2026-04-30 17:59:03 +08:00
parent 9a52eb33bf
commit ae208d7b84
4 changed files with 517 additions and 4 deletions
--- a/utils/ai/unified_llm.py
+++ b/utils/ai/unified_llm.py
@@ -109,6 +109,107 @@ class UnifiedLLMClient:
            "last_error": last_error,
        }

+    @staticmethod
+    def _normalize_runtime_dimension_value(value: Any, fallback_label: str = "(未标记)") -> str:
+        """把分组维度统一格式化，避免后台表格里出现空白 key。
+
+        这里保留一个显式的“未标记”占位，有两个目的：
+        1. 便于管理员快速发现是哪个插件/场景没有正确传 scene、backend、model；
+        2. 比直接丢弃空值更安全，避免分析数据被“悄悄吃掉”。
+        """
+        text = str(value or "").strip()
+        return text or fallback_label
+
+    @classmethod
+    def _build_runtime_breakdown_rows(
+        cls,
+        rows: List[Dict[str, Any]],
+        dimension: str,
+        fallback_label: str = "(未标记)",
+    ) -> List[Dict[str, Any]]:
+        """按指定维度聚合最近窗口调用记录。
+
+        设计说明：
+        1. 这里只聚合最近窗口内存数据，不引入新表，也不做持久化成本结算；
+        2. 第一阶段目标是先让管理员看见“哪类调用更慢、更容易失败”；
+        3. 等后续确认成本治理真的需要时，再把 token/金额沉淀到持久化表里。
+        """
+        grouped_rows: Dict[str, Dict[str, Any]] = {}
+
+        for row in rows:
+            group_key = cls._normalize_runtime_dimension_value(row.get(dimension), fallback_label)

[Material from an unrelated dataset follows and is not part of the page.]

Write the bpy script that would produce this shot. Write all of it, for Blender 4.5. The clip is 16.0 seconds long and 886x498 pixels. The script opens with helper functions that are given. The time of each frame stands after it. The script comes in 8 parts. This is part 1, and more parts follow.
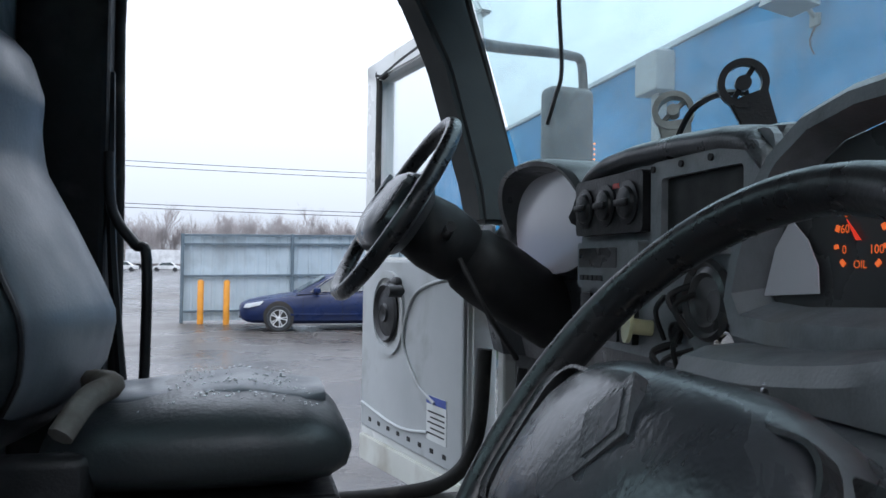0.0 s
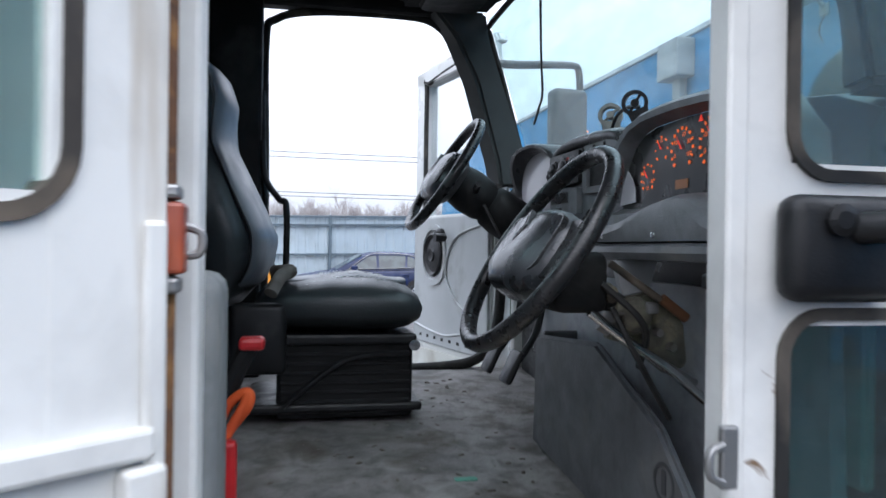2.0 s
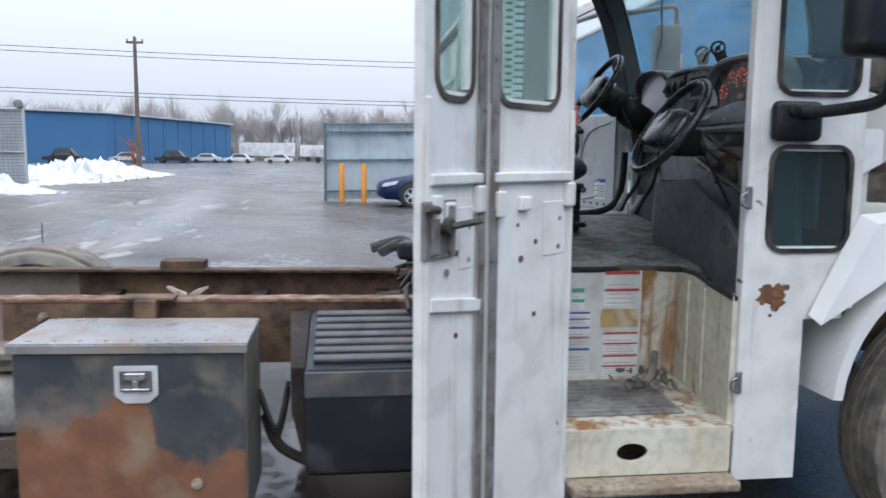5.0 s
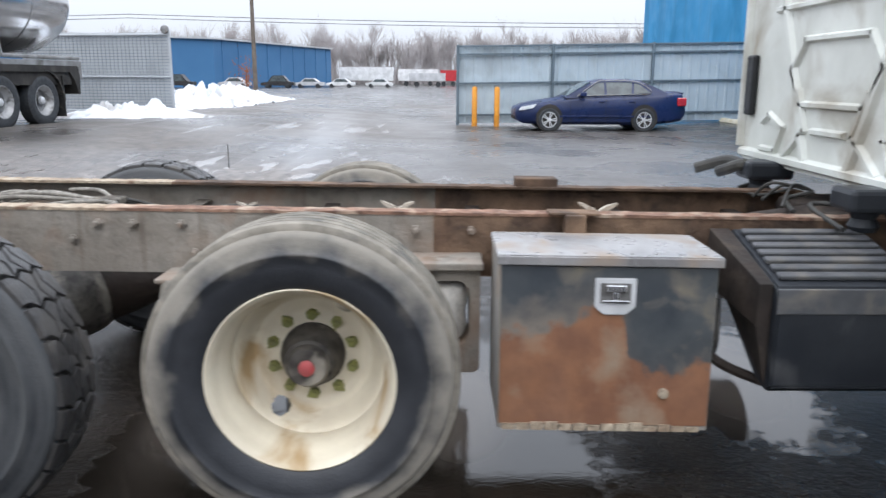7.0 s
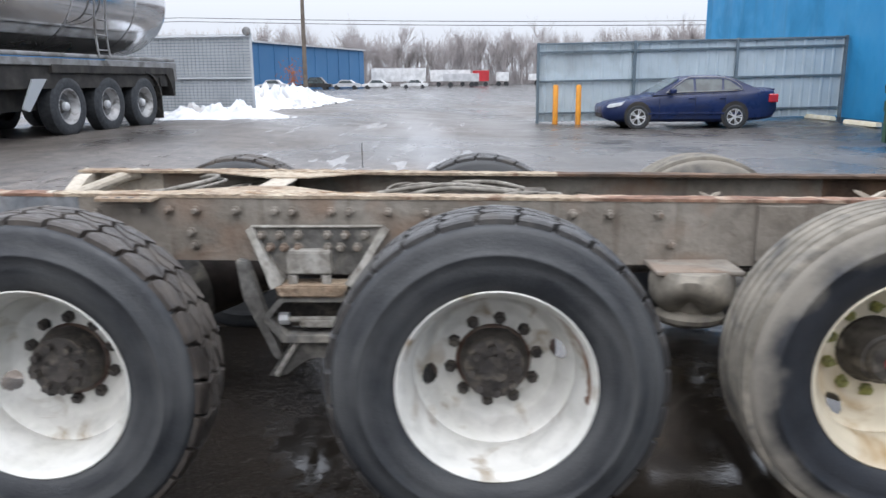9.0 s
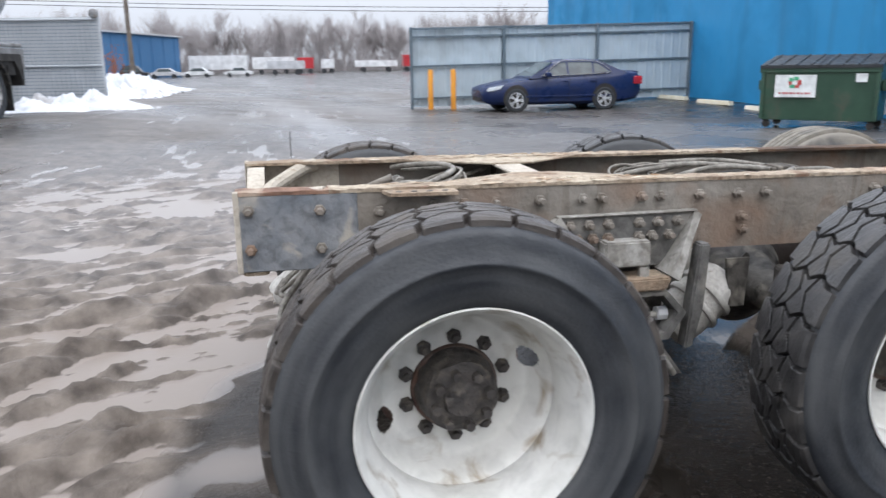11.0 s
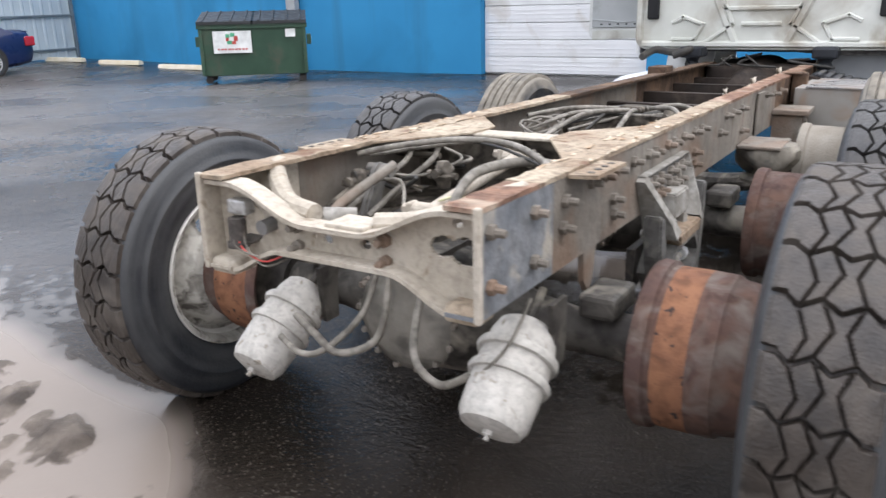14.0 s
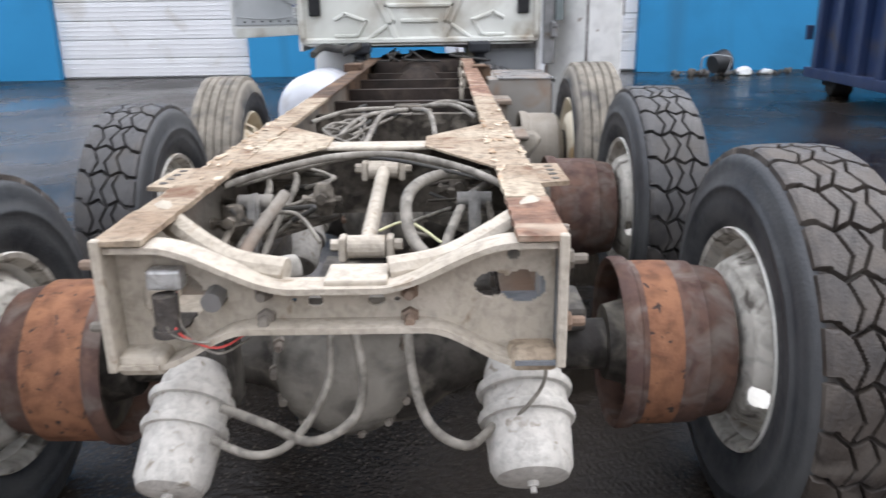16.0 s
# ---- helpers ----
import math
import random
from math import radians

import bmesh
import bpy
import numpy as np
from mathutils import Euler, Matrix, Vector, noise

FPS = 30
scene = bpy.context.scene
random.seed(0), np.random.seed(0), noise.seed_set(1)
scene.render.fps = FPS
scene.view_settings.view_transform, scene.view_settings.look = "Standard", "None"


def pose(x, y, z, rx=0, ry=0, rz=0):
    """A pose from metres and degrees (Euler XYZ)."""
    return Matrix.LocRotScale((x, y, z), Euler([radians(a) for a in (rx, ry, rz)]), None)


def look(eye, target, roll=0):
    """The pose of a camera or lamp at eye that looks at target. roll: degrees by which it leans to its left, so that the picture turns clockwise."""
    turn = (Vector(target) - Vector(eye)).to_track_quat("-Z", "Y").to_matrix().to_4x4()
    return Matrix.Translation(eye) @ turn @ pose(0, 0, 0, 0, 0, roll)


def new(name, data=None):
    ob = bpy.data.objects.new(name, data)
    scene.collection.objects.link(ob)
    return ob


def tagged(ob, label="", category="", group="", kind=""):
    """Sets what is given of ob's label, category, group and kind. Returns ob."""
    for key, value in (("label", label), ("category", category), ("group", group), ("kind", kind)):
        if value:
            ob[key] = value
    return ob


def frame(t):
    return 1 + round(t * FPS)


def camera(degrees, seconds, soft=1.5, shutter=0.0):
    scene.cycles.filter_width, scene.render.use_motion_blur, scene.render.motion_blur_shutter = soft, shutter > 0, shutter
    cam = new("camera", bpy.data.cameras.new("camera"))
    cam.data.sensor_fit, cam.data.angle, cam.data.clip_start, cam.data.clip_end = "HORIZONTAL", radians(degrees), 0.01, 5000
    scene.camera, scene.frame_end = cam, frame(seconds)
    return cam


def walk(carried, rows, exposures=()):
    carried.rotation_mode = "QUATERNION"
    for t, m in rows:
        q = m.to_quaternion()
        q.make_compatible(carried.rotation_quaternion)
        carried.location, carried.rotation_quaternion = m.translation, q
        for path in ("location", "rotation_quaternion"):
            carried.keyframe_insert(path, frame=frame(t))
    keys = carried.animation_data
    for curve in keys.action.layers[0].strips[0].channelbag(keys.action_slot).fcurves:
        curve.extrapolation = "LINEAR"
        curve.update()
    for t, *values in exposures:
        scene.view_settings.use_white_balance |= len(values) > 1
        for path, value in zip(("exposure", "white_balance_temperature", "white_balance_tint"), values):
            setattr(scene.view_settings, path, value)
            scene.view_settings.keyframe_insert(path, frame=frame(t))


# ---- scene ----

+            metric_row = grouped_rows.setdefault(
+                group_key,
+                {
+                    "key": group_key,
+                    "dimension": dimension,
+                    "total_calls": 0,
+                    "success_calls": 0,
+                    "failed_calls": 0,
+                    "latency_sum_ms": 0.0,
+                    "avg_latency_ms": 0.0,
+                    "success_rate": 0.0,
+                    "last_call_at": "",
+                    "last_trace_id": "",
+                    "last_error": "",
+                },
+            )
+
+            metric_row["total_calls"] += 1
+            if bool(row.get("success")):
+                metric_row["success_calls"] += 1
+            else:
+                metric_row["failed_calls"] += 1
+
+            metric_row["latency_sum_ms"] += float(row.get("latency_ms") or 0.0)
+
+            # deque 本身按时间顺序追加，因此后遍历到的同组记录就是更“新”的一次调用。
+            # 这里直接覆盖最近调用信息，成本低，也足够支撑后台最近窗口分析表。
+            metric_row["last_call_at"] = str(row.get("timestamp") or "").strip()
+            metric_row["last_trace_id"] = str(row.get("trace_id") or "").strip()
+            if not bool(row.get("success")) and row.get("error"):
+                metric_row["last_error"] = str(row.get("error") or "").strip()
+
+        result_rows: List[Dict[str, Any]] = []
+        for item in grouped_rows.values():
+            total_calls = int(item.get("total_calls") or 0)
+            success_calls = int(item.get("success_calls") or 0)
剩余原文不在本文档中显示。